Thoreau moved to the pond a few years after graduating from Harvard. He lived there two years, cultivating his famous bean field and writing the thoughtful, unconventional and idealistic journals that later evolved into his masterpiece, "Walden, or Life in the Woods," "Civil Disobedience" and other works.

James Gutensohn, commissioner of the state Department of Environmental Management, which oversees Walden Pond, told the Senate committee today that when Emerson's descendants conveyed Walden to the state in 1922, the deed specified that it was for public "bathing, boating, fishing and picnicking."

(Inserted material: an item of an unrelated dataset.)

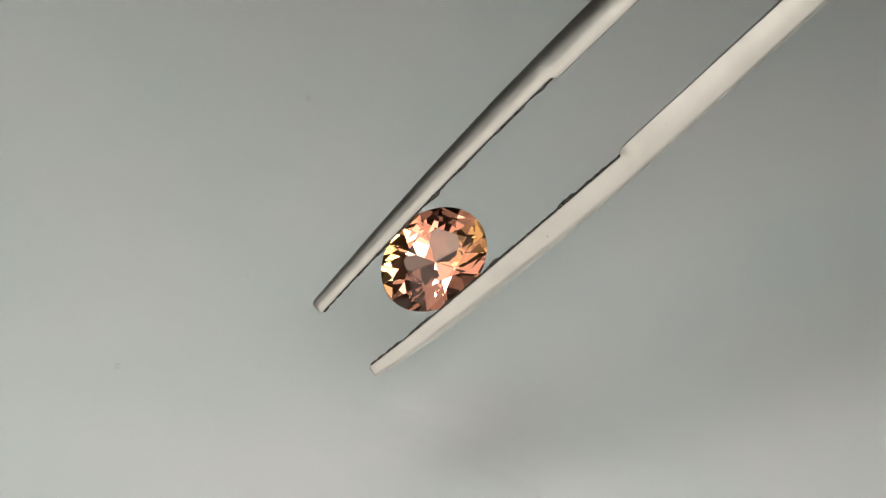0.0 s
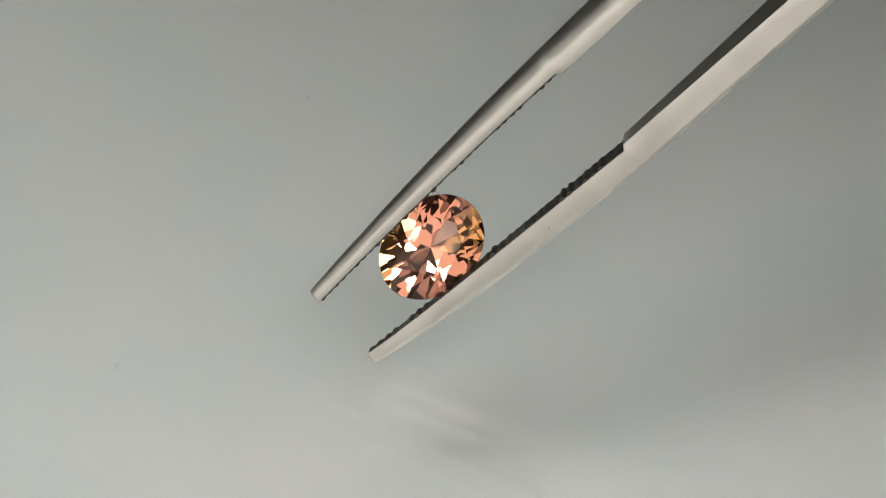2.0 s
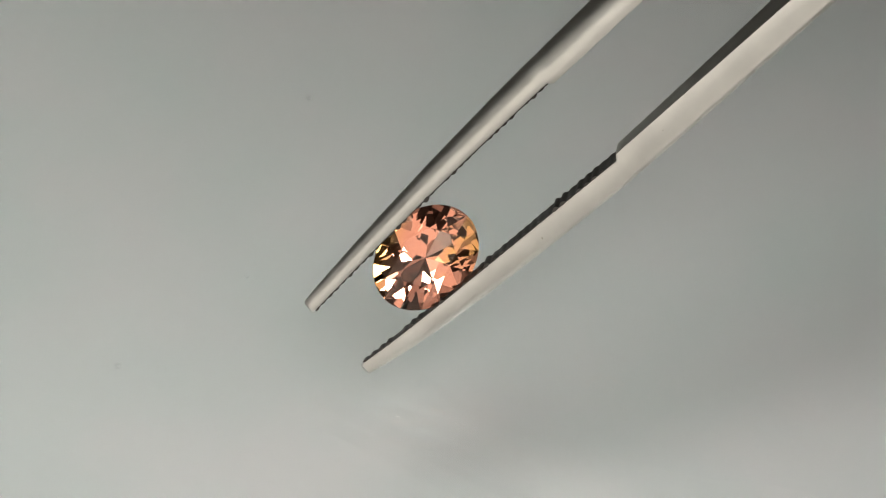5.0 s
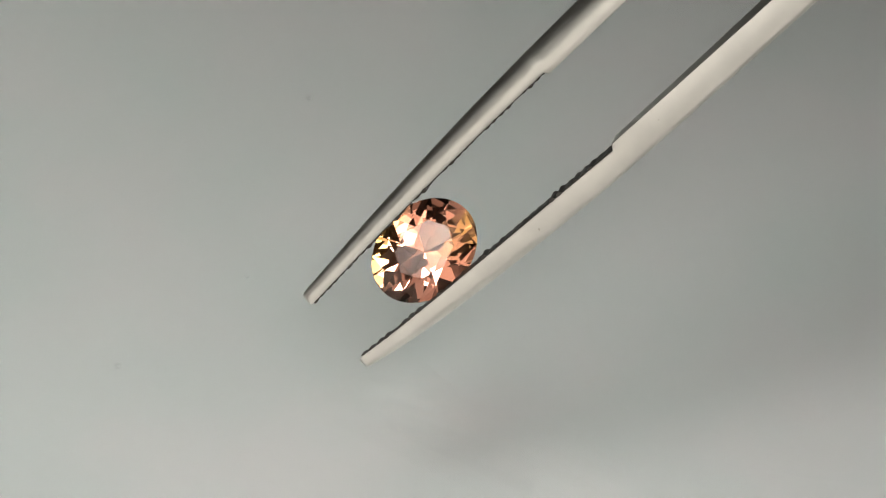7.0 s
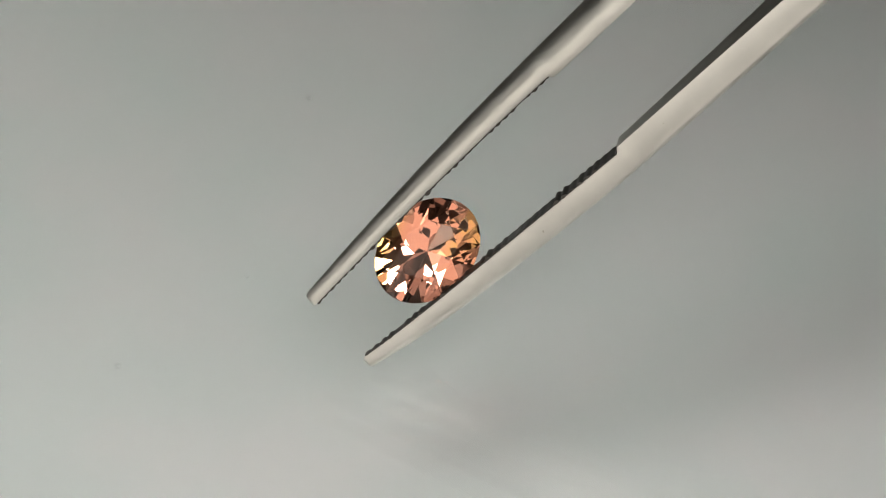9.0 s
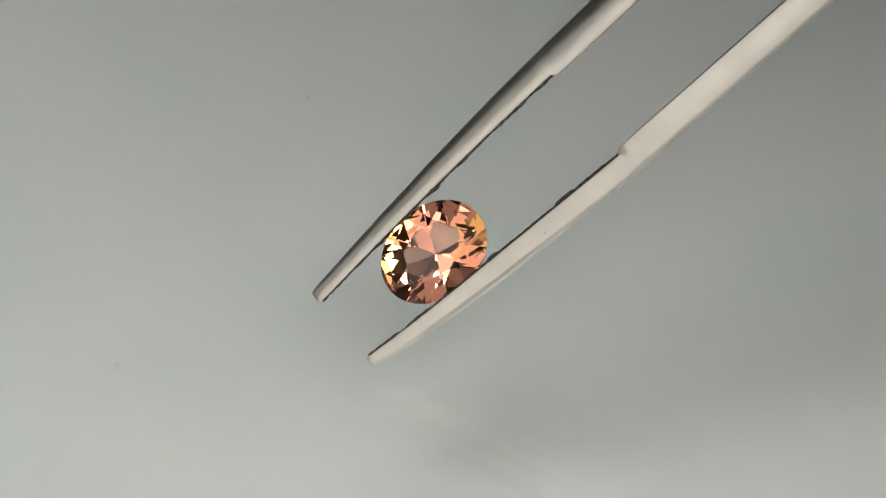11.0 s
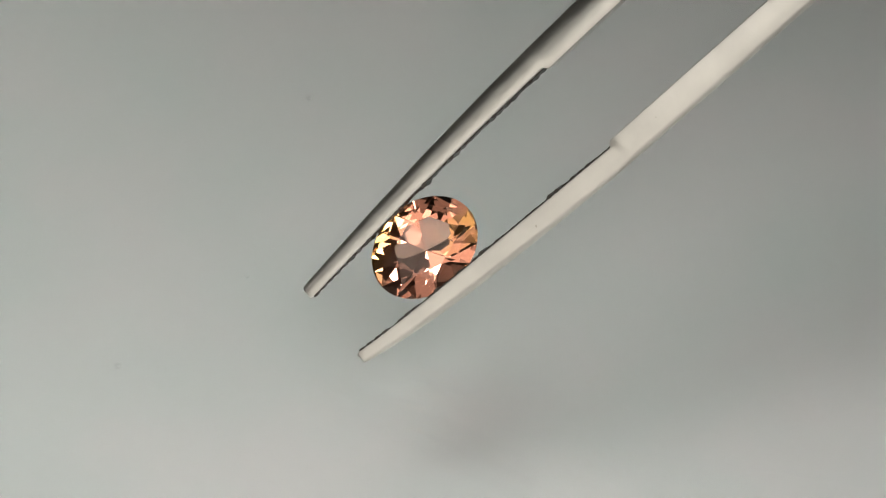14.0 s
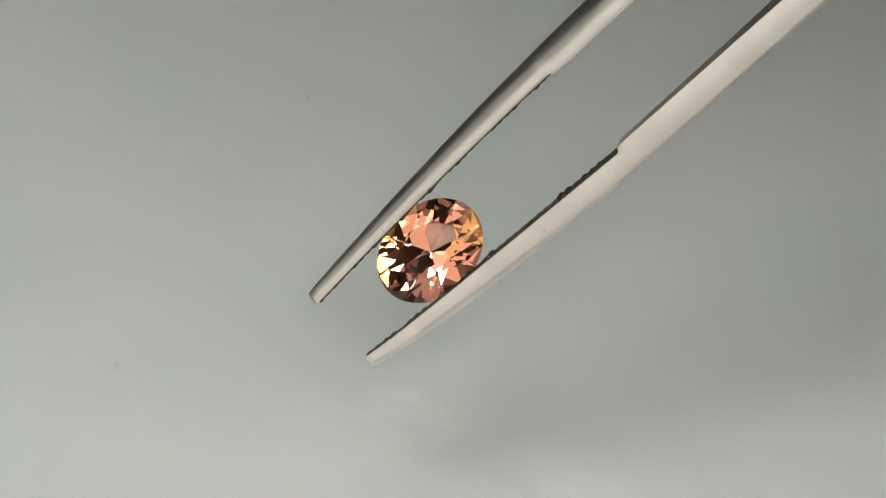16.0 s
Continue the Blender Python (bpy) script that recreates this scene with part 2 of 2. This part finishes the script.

"Hundreds of years ago the Indians swam there," he said. "Emerson and Thoreau swam there. It's only fair that people continue to take advantage of this wonderful natural resource."

Besides, he added, "I used to take my own kids out there."

Under public pressure, the state has undertaken a $1.2 million restoration program at the park, which has been declared a National Historic Monument by the U.S. Department of Interior.

A badly eroded section of beach has been closed and revegetated, parking has been moved across a road and two ugly concrete bathhouses have been razed. The remaining bathhouse is being covered with cedar shingles.

Most importantly, the 1.7-mile perimeter of the lake, where thousands of feet have trampled the earth into a barren pathway, is to be shored up with rocks and landscaping.

Few are more distressed by the erosion than Raymond Faucher, a forester who supervises day-to-day management of the park. "What would Henry have thought?" he said sadly, pointing to the exposed tree roots where three feet of soil has washed into the pond, leaving deep gullies along the shore.

"People come here from Japan, Poland, Ireland," he said. The cabin Thoreau built is no longer standing, but visitors have piled stones alongside its foundation for years as a memorial cairn.

Sherwood told the committee that "city mobs" have so polluted the pond that "on a warm summer day you can see human feces floating." State officials contended that the pond is unusually clean.

Local residents are divided. Francis Magurn, a retired engineer said that "a lot of people believe there's a halo over this place . . . but I'd hate to see it turned into a sanctuary."

However, Thomas W. Blanding, in a letter released by the committee, deplored the "uncaring crowds" and advocated a swimming ban, adding, " . . . Henry Thoreau, the great American prophet of preservation, is a prophet without honor in his own country."